Car repossession can affect your credit history for up to seven years. However, the actual impact depends on your credit score before the repo date and on actions you take after the repossession occurs. Though your credit score will have already started dropping in the months leading up to the event, it will take another significant hit when your lender informs the credit bureaus about the repossession.
Even One Skipped Payment Matters
Payment history accounts for 35 percent of your Fair-Isaac Corporation credit score, which is the standard used by most lenders. Although late or skipped payments will always have an impact, where your score lies within the 300-to-850 point range when you miss the first payment makes a difference. According to Equifax, a 30-day delinquency could cause a FICO score of 780 to drop 90 to 110 points, while a FICO score of 680 could drop 60 to 80 points.

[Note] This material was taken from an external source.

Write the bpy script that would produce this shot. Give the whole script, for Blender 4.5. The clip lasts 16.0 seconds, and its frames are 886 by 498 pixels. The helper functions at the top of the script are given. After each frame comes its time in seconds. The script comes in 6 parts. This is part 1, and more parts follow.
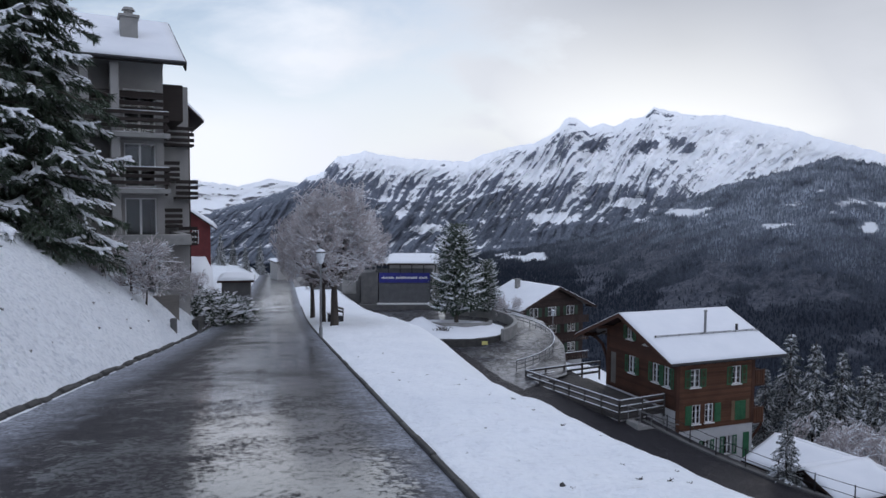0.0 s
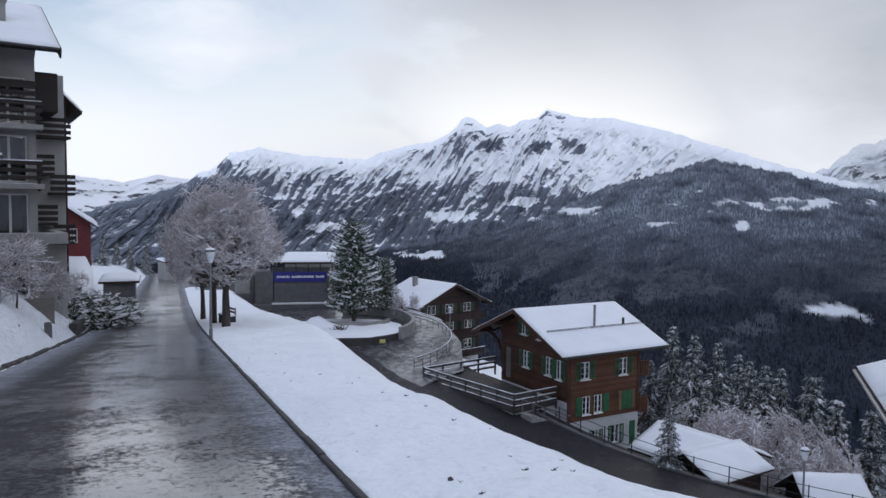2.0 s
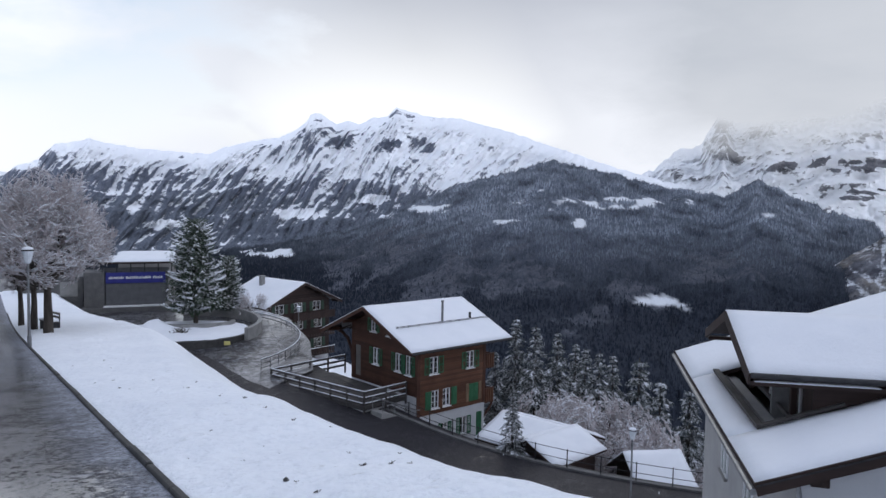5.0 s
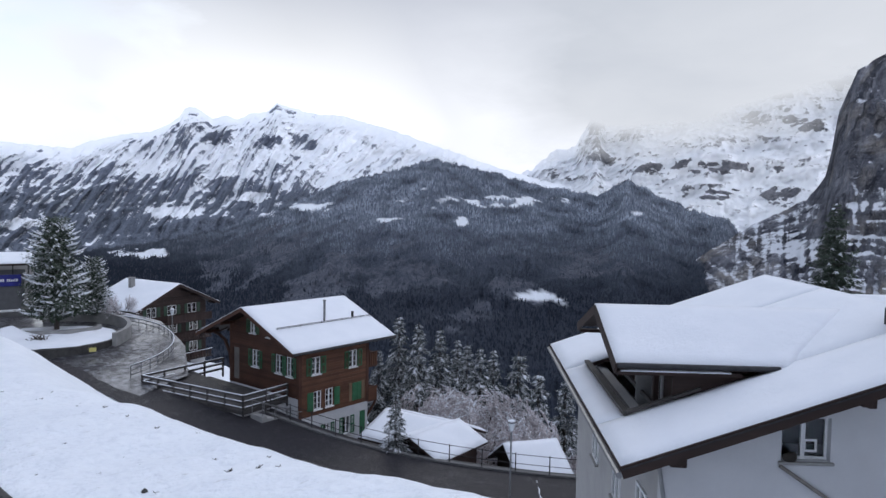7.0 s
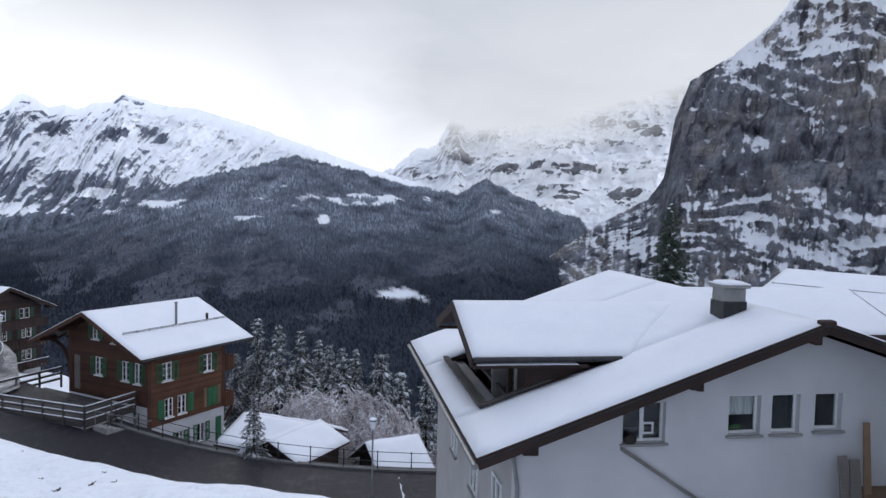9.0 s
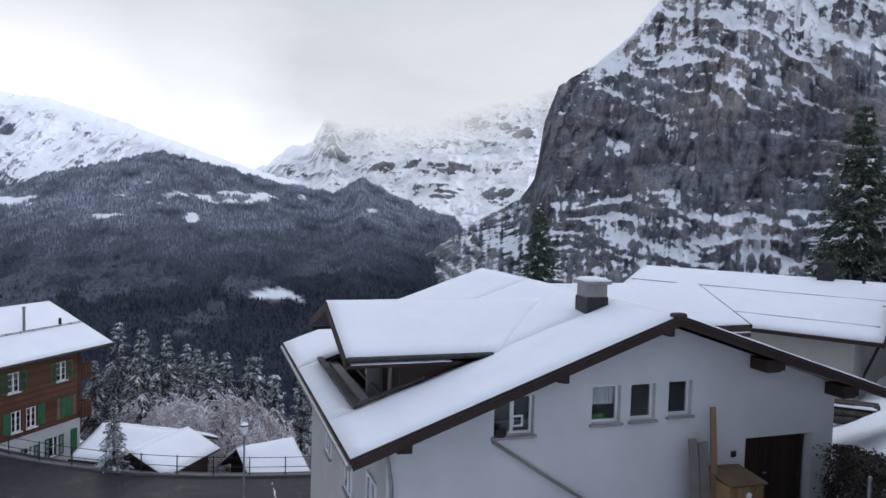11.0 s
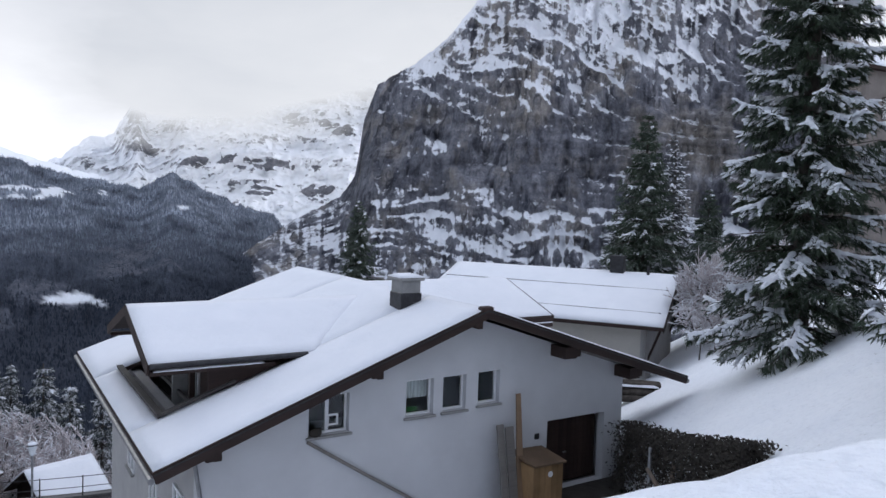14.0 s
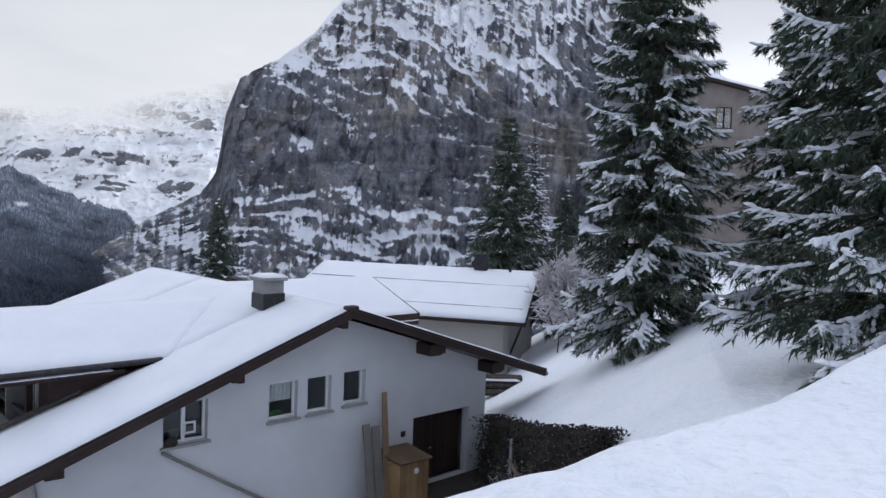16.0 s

The Effects of Repossession
Just as with missed payments, the higher your credit score when the repo occurs, the greater the point drop will be. Only a bankruptcy can have a greater effect. According to Steve Bucci, an author and personal finance expert, the reason for the differences between how much scores drop is that a pre-missed payment or repo score reports how you handled credit in the past and a post-repo score reveals your true risk profile. Regardless, the result can be a drop of 60 to 240 points, depending on your credit score at the time of the repo.
Financial liability usually does not end after repossession. Most lenders sell the vehicle at auction, usually for less than the balance of the loan. You not only become responsible for paying any deficiency, but also responsible for paying fees associated with the repossession and the sale. The result is that you are still financially responsible for a car you no longer own. Failing to pay on this debt can affect your credit even further.
What About Loan Reinstatement?
Some state consumer protection laws have reinstatement provisions that allow you to reclaim your vehicle and reinstate the loan. A loan reinstatement usually requires that you first make the loan current, which includes paying your lender’s repossession expenses. According to Experian, a reinstatement won’t erase the repossession entry from your credit file. However, it will show that the loan is once again active and current. Your credit score will improve as long as you continue making on-time payments.